In current news, the topic of former President Donald Trump’s second impeachment is prominently being covered. The impeachment process still continues while he is no longer in office. One must understand the impeachment process as a whole in order to understand how this affects Trump and the United States.

According to Google, impeachment is defined as, “the process by which a legislative body both makes and decides upon legal charges against a governmental official”. Orion Yoesle, an assistant professor of political science, puts the process into his own words. 

“Impeachment is designed to be a means of removing a president who members of Congress believe has behaved in a way that undermines our institutions and/or our society,” Yoesle said. “The Founders believed it necessary as an option to remove a president if an election is not an option, or if the alleged offense is deemed serious enough to warrant immediate impeachment and removal.”  

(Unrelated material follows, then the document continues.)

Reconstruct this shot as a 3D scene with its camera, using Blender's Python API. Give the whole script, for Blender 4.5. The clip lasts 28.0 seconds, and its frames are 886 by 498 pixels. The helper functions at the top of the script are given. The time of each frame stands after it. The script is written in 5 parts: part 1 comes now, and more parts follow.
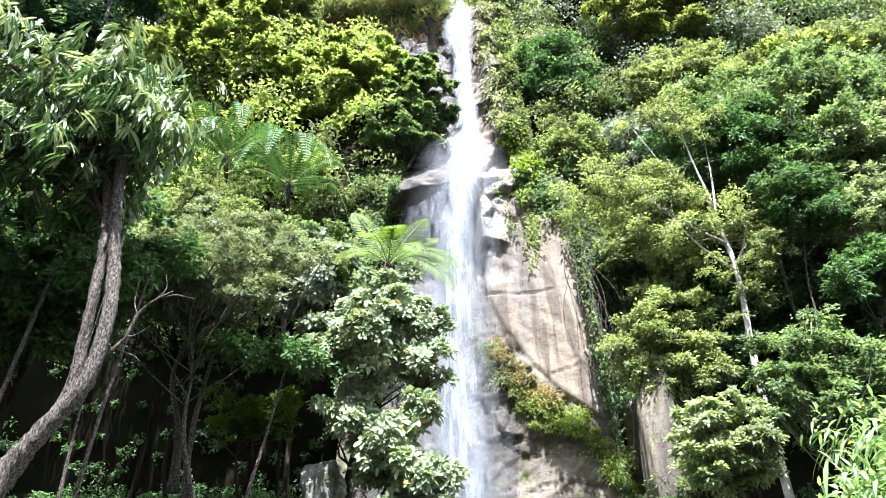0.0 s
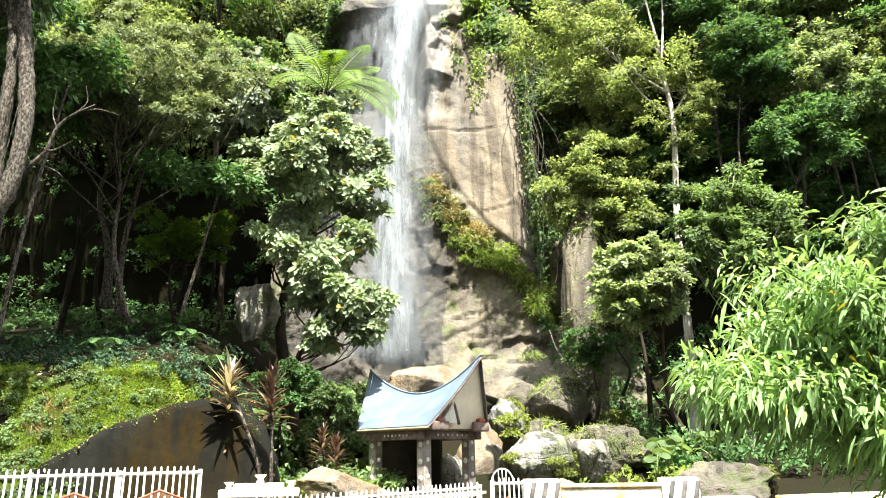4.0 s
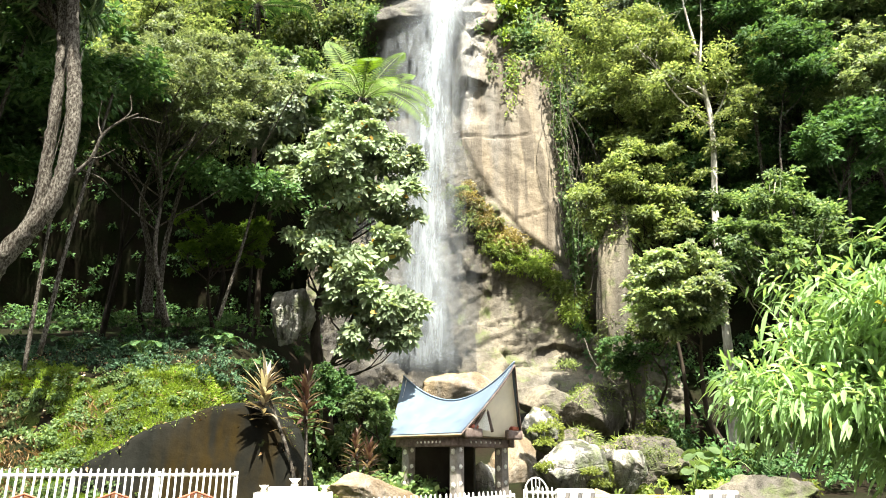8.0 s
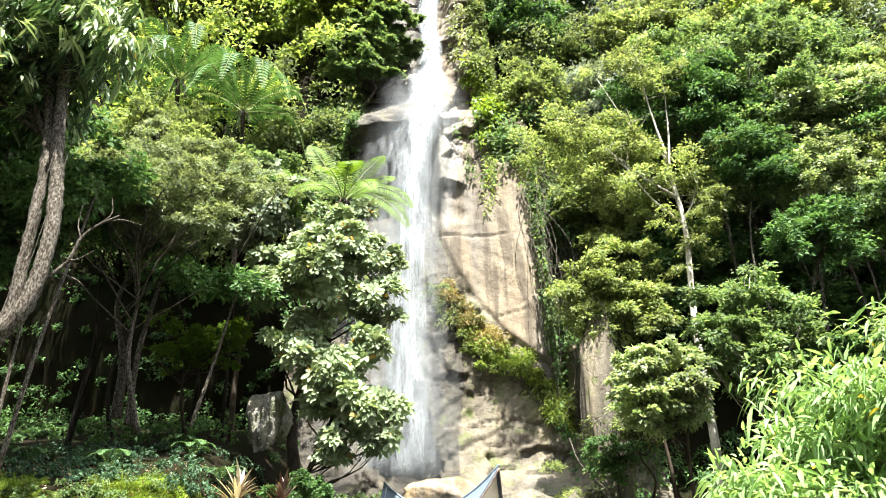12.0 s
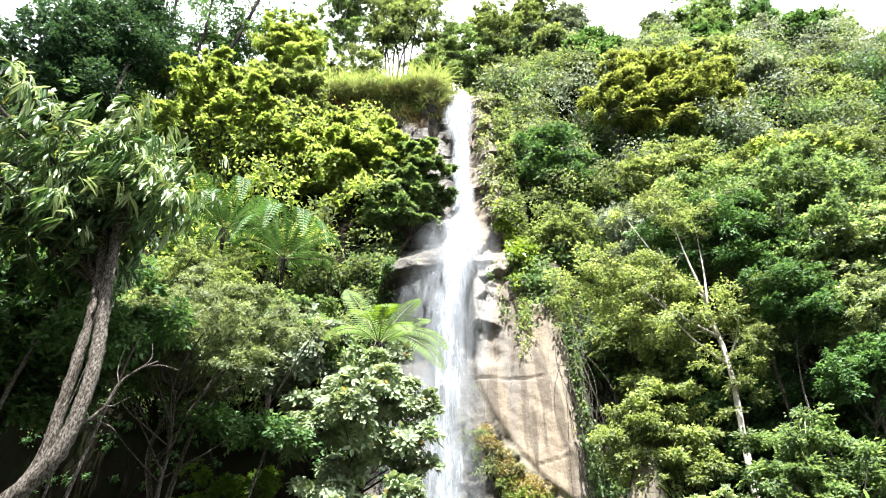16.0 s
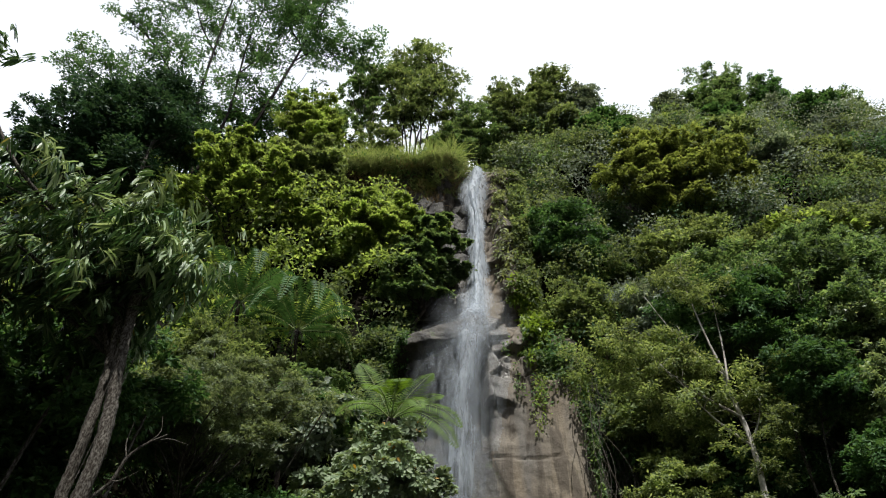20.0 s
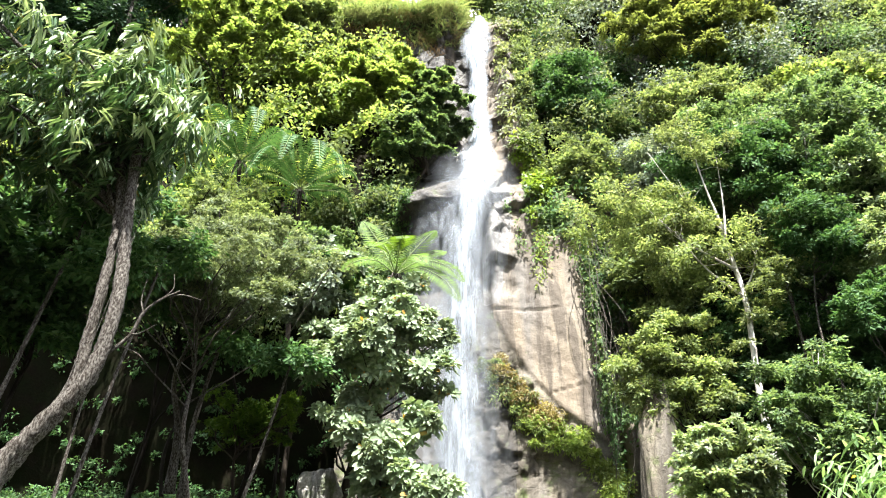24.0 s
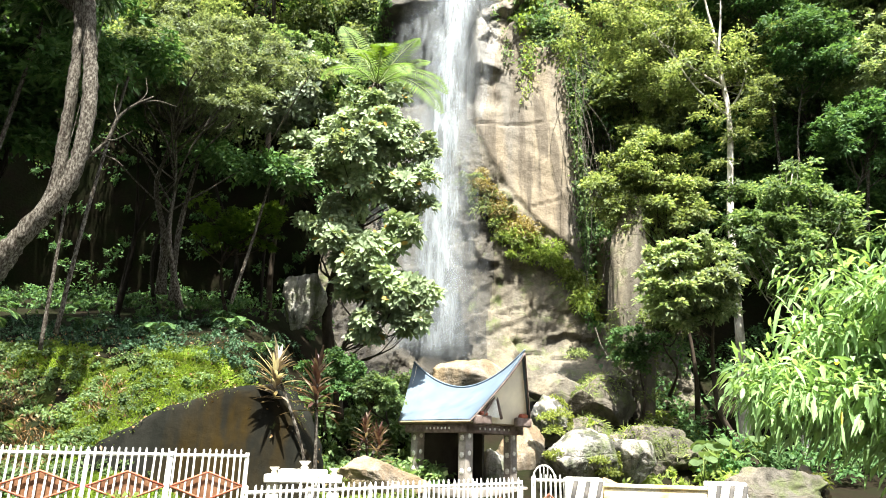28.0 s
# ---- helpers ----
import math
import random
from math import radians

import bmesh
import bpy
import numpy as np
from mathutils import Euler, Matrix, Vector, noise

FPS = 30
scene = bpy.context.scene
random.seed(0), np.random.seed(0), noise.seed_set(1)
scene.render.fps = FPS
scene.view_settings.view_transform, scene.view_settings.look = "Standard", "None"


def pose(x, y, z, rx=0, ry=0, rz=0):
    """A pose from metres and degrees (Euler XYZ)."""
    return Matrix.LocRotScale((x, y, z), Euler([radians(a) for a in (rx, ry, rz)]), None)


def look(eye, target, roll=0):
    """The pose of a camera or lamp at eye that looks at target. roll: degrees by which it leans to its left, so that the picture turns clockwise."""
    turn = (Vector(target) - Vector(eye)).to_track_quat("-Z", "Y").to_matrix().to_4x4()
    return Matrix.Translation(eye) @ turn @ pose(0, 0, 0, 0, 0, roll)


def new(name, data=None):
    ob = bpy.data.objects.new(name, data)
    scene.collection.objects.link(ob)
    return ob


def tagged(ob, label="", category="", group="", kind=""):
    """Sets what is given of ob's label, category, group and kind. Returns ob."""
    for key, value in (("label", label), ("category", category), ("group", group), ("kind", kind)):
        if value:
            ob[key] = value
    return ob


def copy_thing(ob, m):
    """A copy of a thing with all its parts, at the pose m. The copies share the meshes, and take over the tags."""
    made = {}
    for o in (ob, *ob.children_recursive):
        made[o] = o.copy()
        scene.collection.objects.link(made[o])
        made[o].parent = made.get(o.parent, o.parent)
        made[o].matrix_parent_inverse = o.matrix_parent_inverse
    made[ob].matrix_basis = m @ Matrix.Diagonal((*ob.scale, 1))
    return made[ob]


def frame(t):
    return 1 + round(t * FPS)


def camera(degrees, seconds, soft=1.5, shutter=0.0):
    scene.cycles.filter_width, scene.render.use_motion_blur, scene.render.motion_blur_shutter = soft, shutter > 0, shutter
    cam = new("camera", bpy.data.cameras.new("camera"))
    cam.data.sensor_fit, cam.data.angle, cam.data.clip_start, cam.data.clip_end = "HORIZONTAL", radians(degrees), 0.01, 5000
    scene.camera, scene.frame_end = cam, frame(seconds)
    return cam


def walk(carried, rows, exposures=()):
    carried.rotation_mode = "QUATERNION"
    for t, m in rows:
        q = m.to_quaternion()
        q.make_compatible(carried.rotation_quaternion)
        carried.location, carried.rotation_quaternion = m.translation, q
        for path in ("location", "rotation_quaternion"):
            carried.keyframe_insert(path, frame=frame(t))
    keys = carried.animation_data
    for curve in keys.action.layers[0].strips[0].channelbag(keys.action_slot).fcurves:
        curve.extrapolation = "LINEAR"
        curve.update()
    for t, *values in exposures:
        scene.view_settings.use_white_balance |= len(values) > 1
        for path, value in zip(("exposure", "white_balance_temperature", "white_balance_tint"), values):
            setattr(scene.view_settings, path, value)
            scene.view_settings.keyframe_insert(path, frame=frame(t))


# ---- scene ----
# ---- camera: one standing point, turned by hand (seconds, turn to the left, tilt up, lean) ----
EYE = (0.0, 0.0, 1.6)
TURNS = [
    (0, 1.70, 31.23, -2.01),
    (0.5, 1.57, 29.95, -2.07),
    (1, 1.14, 28.17, -2.01),
    (1.5, 0.08, 26.34, -1.77),
    (2, -0.29, 24.14, -1.49),
    (2.5, -1.98, 21.86, -1.03),
    (3, -3.45, 20.19, -1.04),
    (3.5, -3.69, 17.72, -1.05),
    (5.5, -2.80, 16.58, 0.35),
    (6, -1.74, 16.54, 0.68),
    (6.5, -1.17, 16.41, 0.59),
    (7, -1.29, 16.57, 0.46),
    (7.5, -1.11, 17.10, 0.15),
    (8, -0.65, 17.62, 0.26),
    (8.5, -2.23, 16.71, 0.04),
    (9, -3.09, 17.90, -0.55),
    (9.5, -3.20, 19.28, -0.99),
    (10, -2.40, 20.38, -0.91),
    (10.5, -2.52, 22.13, -0.85),
    (11, -2.75, 23.36, -0.71),
    (11.5, -2.52, 24.68, -0.78),
    (12, -2.52, 26.00, -1.06),
    (12.5, -1.51, 26.83, -1.43),
    (14.5, -0.59, 33.77, -0.86),
    (15, -0.21, 35.23, -0.69),
    (15.5, 0.51, 36.83, -0.26),
    (16, 0.85, 38.12, 0.03),
    (16.5, 0.27, 39.99, 0.14),
    (17, 0.99, 41.55, 0.67),
    (17.5, 0.94, 43.67, 0.76),
    (18, 1.73, 45.26, 1.21),
    (18.5, 1.44, 46.24, 1.30),
    (19, 1.67, 46.12, 1.34),
    (19.5, 2.10, 45.51, 1.59),
    (20, 2.64, 44.39, 1.68),
    (20.5, 2.28, 43.35, 1.46),
    (22.5, 2.34, 37.69, 1.10),
    (23, 2.10, 36.21, 0.13),
    (23.5, 2.11, 34.26, 0.73),
    (24, 2.49, 32.30, 1.08),
    (24.5, 1.89, 30.51, 1.40),
    (25, 1.53, 28.67, 0.78),
    (25.5, 1.58, 26.30, 0.56),
    (26, 2.05, 24.30, -0.13),
    (26.5, 2.28, 22.23, 0.28),
    (27, 1.96, 20.14, 0.56),
    (27.5, 1.07, 18.24, 0.83),
    (28, 0.41, 16.50, 1.46),
]


def aim(turn, tilt, lean):
    a, b = radians(turn), radians(tilt)
    way = Vector((-math.sin(a) * math.cos(b), math.cos(a) * math.cos(b), math.sin(b)))
    return look(EYE, Vector(EYE) + way, lean)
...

There have been presidents who have been impeached in the past, though none have been removed from office because of it. This list includes Andrew Johnson, Bill Clinton and Donald Trump, who is also the only president to have been impeached twice.  

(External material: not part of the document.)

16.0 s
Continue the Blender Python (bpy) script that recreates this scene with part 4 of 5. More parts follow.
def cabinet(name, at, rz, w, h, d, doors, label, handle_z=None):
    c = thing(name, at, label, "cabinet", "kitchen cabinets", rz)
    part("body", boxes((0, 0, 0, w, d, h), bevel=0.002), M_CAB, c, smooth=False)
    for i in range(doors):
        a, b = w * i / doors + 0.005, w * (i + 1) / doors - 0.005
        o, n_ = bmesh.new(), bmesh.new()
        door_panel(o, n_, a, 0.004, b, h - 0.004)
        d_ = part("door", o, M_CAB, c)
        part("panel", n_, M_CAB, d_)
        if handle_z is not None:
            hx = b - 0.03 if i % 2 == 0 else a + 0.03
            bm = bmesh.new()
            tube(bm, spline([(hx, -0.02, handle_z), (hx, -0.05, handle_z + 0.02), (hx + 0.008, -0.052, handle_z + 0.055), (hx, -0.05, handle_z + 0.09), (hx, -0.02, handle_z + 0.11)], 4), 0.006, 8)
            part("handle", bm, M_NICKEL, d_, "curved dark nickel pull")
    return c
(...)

When teaching, Yoesle said that he discusses impeachment in his American Federal Government classes when they go over the section of presidency. He discusses the rarity of impeachments and the process taken to impeach a president. 

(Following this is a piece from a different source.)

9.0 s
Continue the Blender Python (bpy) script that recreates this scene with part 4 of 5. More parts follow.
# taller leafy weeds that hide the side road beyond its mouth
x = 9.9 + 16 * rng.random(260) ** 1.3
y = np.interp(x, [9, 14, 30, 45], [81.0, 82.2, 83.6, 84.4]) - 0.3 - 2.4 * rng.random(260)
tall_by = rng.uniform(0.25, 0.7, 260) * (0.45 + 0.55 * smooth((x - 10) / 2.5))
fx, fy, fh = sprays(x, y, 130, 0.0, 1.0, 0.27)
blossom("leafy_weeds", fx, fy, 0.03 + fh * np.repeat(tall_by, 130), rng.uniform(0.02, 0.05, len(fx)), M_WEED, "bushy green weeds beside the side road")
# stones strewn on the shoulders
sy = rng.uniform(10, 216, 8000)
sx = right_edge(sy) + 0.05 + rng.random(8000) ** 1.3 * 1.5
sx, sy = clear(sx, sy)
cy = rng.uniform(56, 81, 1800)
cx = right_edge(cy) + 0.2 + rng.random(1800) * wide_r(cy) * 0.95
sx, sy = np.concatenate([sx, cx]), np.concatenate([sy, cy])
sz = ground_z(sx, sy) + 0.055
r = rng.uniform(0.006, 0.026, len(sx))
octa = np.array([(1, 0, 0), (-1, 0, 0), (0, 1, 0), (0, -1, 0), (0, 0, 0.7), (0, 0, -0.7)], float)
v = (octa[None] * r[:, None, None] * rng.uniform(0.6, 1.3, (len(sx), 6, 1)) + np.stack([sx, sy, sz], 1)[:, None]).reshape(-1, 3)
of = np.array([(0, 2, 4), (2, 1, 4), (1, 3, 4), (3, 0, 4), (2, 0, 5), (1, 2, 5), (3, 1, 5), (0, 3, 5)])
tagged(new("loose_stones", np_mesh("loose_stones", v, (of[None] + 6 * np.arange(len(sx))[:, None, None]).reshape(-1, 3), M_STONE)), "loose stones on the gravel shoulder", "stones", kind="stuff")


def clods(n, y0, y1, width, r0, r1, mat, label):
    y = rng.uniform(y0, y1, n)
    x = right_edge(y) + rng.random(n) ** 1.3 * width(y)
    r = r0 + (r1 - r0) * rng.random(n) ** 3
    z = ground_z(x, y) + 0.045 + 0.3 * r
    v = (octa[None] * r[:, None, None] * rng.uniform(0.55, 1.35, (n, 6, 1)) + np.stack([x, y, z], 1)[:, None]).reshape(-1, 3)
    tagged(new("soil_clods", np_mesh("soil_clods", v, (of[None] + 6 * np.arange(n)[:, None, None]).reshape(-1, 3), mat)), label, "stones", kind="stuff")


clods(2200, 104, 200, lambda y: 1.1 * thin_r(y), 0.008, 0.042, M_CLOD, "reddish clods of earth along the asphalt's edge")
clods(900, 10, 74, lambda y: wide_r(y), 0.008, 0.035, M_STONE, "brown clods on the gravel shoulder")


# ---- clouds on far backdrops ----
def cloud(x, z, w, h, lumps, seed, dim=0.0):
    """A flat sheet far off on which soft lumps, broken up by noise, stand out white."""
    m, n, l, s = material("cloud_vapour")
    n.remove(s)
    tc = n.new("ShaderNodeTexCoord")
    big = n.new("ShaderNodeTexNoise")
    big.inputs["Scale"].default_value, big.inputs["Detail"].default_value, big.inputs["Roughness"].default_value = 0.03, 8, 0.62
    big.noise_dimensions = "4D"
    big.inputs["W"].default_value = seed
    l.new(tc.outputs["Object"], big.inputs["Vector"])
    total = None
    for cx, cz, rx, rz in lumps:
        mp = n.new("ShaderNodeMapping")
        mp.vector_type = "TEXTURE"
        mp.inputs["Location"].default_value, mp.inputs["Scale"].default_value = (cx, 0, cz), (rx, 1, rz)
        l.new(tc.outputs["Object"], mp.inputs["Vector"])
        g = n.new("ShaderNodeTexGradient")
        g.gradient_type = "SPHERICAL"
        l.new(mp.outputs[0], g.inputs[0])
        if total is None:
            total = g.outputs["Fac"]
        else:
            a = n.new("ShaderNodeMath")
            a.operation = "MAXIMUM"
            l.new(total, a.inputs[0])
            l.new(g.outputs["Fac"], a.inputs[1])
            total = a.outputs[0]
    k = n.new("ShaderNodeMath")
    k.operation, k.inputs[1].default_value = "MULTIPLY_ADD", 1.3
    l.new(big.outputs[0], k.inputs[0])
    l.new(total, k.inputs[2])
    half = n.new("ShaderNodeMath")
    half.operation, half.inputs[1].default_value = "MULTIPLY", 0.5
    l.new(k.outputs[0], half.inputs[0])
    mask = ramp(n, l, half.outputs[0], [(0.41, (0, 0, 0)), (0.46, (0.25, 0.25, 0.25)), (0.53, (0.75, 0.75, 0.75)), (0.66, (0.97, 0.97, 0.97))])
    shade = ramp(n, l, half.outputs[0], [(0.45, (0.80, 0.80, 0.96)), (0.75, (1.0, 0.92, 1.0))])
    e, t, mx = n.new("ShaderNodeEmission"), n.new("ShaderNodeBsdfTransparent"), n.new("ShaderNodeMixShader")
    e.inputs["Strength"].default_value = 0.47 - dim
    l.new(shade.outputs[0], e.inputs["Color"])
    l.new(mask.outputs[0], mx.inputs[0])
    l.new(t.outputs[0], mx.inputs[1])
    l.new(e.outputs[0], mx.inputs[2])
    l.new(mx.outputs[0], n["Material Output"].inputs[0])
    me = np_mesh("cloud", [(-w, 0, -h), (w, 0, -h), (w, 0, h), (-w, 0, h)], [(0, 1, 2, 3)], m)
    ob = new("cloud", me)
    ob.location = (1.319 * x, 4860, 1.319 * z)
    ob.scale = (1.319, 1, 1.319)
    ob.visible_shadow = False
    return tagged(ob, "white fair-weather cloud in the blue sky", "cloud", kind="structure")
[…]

“I impress upon my students two things where it concerns impeachment,” Yoesle said. “The first is that impeachment is a political process entirely. There is a big misconception that presidents (a) are impeached only for illegal behavior, and (b) in a related sense, a crime must be committed. Neither are true… Impeachment proceedings and criminal proceedings are entirely separate processes, in short.” 

As stated before, three presidents have been impeached, but none have been removed from office because of it. This is because a president can be impeached by the House of Representatives, but then acquitted by the Senate, which allows them to stay in office. 

“A second misconception is that impeachment is the process that removes the president,” Yoesle said. “However, impeachment is only the first of two steps to remove the president. It is conducted exclusively by the House of Representatives. The actual “trial”, and body that votes on whether to remove the president from office, takes place in the Senate…in order to impeach a president, you need a simple majority of House members to vote to impeach (half the house +1, or 218 members out of a 435 member body). To acquit, however, 2/3 of the present members of the Senate must agree to that course of action. No president, upon being impeached, has ever been convicted.” 

On Saturday, Feb. 13, former President Trump was acquitted by the U.S. Senate with a vote of 57, voting in favor of impeachment, -43, voting against impeachment. Although a majority of the Senate voted in favor of impeachment, Democrats needed at least 17 Republican votes for Trump to be impeached.